All’ombra delle 2 torri si è infatti appena conclusa una maratona canora orgogliosamente queer, che ha portato nella Città Unesco della Musica cantanti e musicistə provenienti da tutto il mondo. Per 5 giornate di giugno (14-18), Bologna è stata la capitale della coralità Lgbtq+: i teatri, i musei, le piazze e le strade si sono riempite di cori che hanno cantato ed emozionato bolognesi e turisti, in un tripudio di bandiere arcobaleno.

Various Voices è una creazione di Legato (associazione europea dei cori Lgbtq+) e si tratta di un evento non competitivo che si tiene ogni 4 anni in una diversa città europea, scelta dagli stessi cori associati. Il festival ha come obiettivo principale la diffusione, attraverso il canto e la musica, di messaggi, istanze e bisogni delle persone queer per promuovere una società più aperta.

Come racconta il direttore del festival Nicola Mainardi, il merito di aver portato per la prima volta in Italia questo grande evento è tutto del coro Lgbtq+ bolognese Komos: «Abbiamo accolto 105 cori provenienti da quasi ogni angolo d’Europa, ma anche dagli Stati Uniti, dalla Nuova Zelanda e persino dal Sudafrica, per un totale di 3.500 persone iscritte. Ogni giorno c’erano decine di esibizioni disseminate su più palchi contemporaneamente e nel week-end abbiamo coinvolto l’intera città con i cori che cantavano all’aperto in vari punti del centro storico». I numeri del successo crescente parlano da soli se consideriamo che alla prima edizione, tenutasi nel 1985 a Colonia, parteciparono 4 cori venuti da 4 Paesi.

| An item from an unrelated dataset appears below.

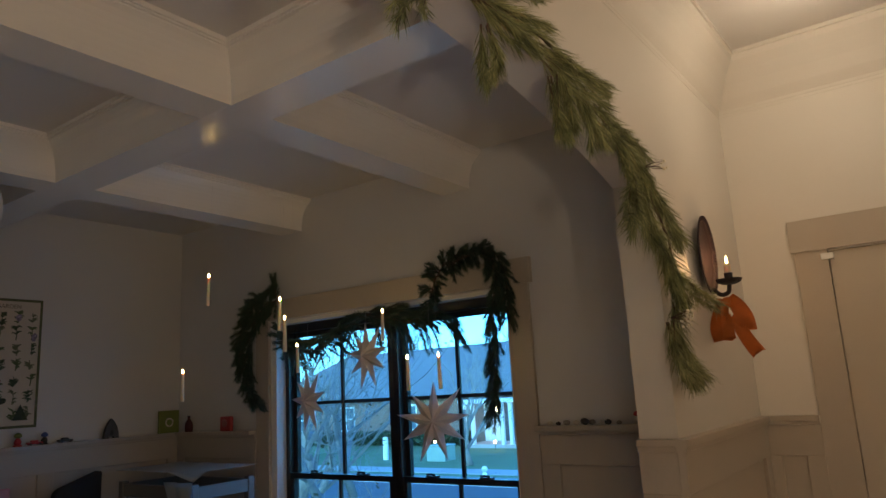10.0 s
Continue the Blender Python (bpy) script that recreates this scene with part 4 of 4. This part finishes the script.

Organizzare Various Voices è una tappa importante nella lunga storia di Komos, che nasce nel 2008 come primo coro gay di voci maschili in Italia, ma che nel suo percorso si è aperto anche ad altre identità racchiuse nella sigla Lgbtq+. Il festival è stato assegnato a Bologna nel 2018, durante l’ultima edizione che si è tenuta a Monaco di Baviera.

Mainardi spiega come la scelta sia caduta sull’Italia: «Il fascino italiano ha sicuramente aiutato, però quando abbiamo presentato la nostra candidatura, la legge sulle unioni civili era stata approvata da poco e c’era grande fermento sui diritti civili. Anche se il festival era sempre circolato tra Germania, Inghilterra e Olanda, i cori con la loro votazione hanno riconosciuto il nostro impegno e il coraggio di portare un evento che dà tanta visibilità alla comunità Lgbtq+ proprio qui dove ce n’era e ce n’è ancora bisogno. Basti vedere cosa è successo proprio in questi giorni con gli attacchi ai diritti delle famiglie omogenitoriali!».

Il festival è stata anche una preziosa occasione di confronto e scambio tra realtà culturali e sociali molto diverse, per sentirsi parte di una comunità più grande che va ben oltre i confini nazionali. «È una chance per dimostrare solidarietà a quei Paesi in cui si sta ancora lottando per i diritti civili più basilari, incentivando la nascita e lo sviluppo di realtà associative - aggiunge Mainardi - Per esempio, non hanno partecipato al festival cori Lgbtq+ provenienti da Romania, Bulgaria o Grecia; mentre abbiamo ospitato 2 cori ucraini (Qwerty Queer di Odessa e Queer Essence di Kharkiv) e ricordiamoci che anche prima dell’inizio della guerra la vita delle persone queer non era facile in Ucraina…»

Perché come diceva Gary Miller, uno dei fondatori nel 1980 del New York City Gay Men’s Chorus, “Se vuoi cantare, unisciti a un coro. Se vuoi cambiare il mondo, unisciti a un coro gay”. E le sue parole sembrano davvero una sintesi perfetta di ciò che rappresenta la coralità Lgbtq+: il canto e la musica come forme di lotta contro le discriminazioni e per i diritti civili.